*AIM OF THE TASK*. Begin with the line that contains "random.seed(0), np.random.seed(0), noise.seed_set(1)" and end with the line that contains "pose from metres", transcribing exactly each line in that stretch and no other.

_ _ _ _ _ _ _

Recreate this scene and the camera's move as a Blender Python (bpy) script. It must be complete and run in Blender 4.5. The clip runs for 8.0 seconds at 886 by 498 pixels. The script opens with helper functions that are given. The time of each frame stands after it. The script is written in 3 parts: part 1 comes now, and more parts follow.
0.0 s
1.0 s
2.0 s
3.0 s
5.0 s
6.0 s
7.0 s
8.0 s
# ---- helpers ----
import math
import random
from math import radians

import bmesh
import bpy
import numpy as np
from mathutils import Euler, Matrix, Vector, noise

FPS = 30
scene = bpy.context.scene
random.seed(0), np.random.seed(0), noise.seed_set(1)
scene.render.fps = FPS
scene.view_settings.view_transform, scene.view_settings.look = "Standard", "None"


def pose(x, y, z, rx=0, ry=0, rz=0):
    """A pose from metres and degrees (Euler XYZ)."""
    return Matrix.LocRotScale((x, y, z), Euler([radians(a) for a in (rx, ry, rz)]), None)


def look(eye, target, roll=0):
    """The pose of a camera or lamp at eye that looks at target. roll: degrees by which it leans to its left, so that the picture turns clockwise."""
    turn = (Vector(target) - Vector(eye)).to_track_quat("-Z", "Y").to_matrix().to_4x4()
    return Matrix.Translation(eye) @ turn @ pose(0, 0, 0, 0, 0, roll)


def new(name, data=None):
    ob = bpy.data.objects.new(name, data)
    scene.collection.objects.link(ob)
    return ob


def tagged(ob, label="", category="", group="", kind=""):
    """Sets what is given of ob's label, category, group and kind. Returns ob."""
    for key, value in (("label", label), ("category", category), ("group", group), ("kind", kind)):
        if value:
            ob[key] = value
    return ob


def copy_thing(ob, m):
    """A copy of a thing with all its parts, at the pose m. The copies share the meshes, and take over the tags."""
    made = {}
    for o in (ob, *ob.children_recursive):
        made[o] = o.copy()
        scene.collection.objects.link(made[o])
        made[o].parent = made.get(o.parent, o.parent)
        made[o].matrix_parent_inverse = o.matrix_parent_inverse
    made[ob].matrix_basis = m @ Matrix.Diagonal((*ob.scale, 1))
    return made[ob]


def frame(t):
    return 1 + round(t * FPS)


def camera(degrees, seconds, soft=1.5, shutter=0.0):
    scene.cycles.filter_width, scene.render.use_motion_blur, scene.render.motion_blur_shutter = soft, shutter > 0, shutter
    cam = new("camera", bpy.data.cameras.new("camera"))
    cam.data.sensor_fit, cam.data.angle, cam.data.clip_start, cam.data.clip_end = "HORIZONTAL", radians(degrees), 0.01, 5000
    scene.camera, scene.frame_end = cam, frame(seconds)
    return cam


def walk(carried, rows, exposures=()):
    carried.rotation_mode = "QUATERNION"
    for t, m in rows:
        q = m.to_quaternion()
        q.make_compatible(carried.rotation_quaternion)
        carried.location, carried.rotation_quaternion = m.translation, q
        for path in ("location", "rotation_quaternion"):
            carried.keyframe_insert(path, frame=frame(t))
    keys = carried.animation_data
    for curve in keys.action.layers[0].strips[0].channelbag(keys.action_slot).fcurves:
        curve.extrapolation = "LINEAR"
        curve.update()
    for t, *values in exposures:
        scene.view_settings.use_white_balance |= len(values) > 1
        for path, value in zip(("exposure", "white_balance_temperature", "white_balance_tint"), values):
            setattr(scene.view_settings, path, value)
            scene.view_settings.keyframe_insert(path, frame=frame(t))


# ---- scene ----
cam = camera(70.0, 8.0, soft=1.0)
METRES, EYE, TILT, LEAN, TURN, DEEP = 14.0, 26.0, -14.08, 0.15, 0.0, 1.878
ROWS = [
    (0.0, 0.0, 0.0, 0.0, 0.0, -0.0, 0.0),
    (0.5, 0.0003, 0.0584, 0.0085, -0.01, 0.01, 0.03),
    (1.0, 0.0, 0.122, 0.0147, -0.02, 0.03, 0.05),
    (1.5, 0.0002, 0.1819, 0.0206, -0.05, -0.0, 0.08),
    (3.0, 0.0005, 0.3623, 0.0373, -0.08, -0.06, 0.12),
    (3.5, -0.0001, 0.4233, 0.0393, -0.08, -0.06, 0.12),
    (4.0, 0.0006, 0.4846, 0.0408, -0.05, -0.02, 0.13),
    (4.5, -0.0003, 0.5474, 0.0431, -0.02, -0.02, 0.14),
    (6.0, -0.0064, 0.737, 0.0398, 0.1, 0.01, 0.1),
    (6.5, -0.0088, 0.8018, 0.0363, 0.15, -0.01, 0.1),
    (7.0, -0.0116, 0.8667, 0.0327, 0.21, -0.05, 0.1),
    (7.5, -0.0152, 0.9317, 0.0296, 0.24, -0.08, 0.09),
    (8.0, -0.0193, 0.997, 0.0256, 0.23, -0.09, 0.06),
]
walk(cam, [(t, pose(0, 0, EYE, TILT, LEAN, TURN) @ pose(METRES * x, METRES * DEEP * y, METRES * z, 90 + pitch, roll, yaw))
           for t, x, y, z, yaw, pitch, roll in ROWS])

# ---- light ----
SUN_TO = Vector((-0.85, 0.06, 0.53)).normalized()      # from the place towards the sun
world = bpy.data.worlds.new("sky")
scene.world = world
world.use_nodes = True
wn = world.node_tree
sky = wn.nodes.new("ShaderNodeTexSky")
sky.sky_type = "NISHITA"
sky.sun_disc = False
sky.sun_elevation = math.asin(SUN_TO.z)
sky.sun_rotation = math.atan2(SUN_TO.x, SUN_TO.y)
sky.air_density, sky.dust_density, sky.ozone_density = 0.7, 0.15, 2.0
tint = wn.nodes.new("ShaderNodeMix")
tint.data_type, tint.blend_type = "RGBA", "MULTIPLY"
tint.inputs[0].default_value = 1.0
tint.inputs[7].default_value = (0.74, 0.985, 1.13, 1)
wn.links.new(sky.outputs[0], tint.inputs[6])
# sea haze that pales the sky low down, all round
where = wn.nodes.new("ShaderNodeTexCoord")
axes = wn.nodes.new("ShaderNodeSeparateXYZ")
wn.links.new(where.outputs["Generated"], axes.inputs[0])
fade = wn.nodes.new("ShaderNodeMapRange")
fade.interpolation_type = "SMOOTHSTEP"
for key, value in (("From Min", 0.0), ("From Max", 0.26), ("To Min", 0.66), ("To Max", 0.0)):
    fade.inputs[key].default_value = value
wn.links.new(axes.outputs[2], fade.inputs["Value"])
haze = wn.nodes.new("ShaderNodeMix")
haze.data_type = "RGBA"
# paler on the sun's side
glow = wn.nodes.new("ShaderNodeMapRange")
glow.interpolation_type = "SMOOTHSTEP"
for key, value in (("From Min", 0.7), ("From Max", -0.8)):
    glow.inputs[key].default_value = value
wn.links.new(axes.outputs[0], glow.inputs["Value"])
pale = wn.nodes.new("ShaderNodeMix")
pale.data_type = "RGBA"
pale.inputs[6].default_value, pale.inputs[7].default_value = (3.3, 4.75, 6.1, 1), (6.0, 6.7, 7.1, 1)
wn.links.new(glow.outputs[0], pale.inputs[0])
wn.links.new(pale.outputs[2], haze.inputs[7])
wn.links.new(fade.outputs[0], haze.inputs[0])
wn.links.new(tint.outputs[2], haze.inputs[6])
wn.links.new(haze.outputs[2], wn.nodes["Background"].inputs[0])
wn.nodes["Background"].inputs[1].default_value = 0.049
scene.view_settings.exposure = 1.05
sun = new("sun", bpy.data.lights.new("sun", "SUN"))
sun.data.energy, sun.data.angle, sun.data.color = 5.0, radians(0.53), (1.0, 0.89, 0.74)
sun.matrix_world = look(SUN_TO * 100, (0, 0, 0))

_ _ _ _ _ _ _

*SOLUTION FOR THIS TASK*.
random.seed(0), np.random.seed(0), noise.seed_set(1)
scene.render.fps = FPS
scene.view_settings.view_transform, scene.view_settings.look = "Standard", "None"


def pose(x, y, z, rx=0, ry=0, rz=0):
    """A pose from metres and degrees (Euler XYZ)."""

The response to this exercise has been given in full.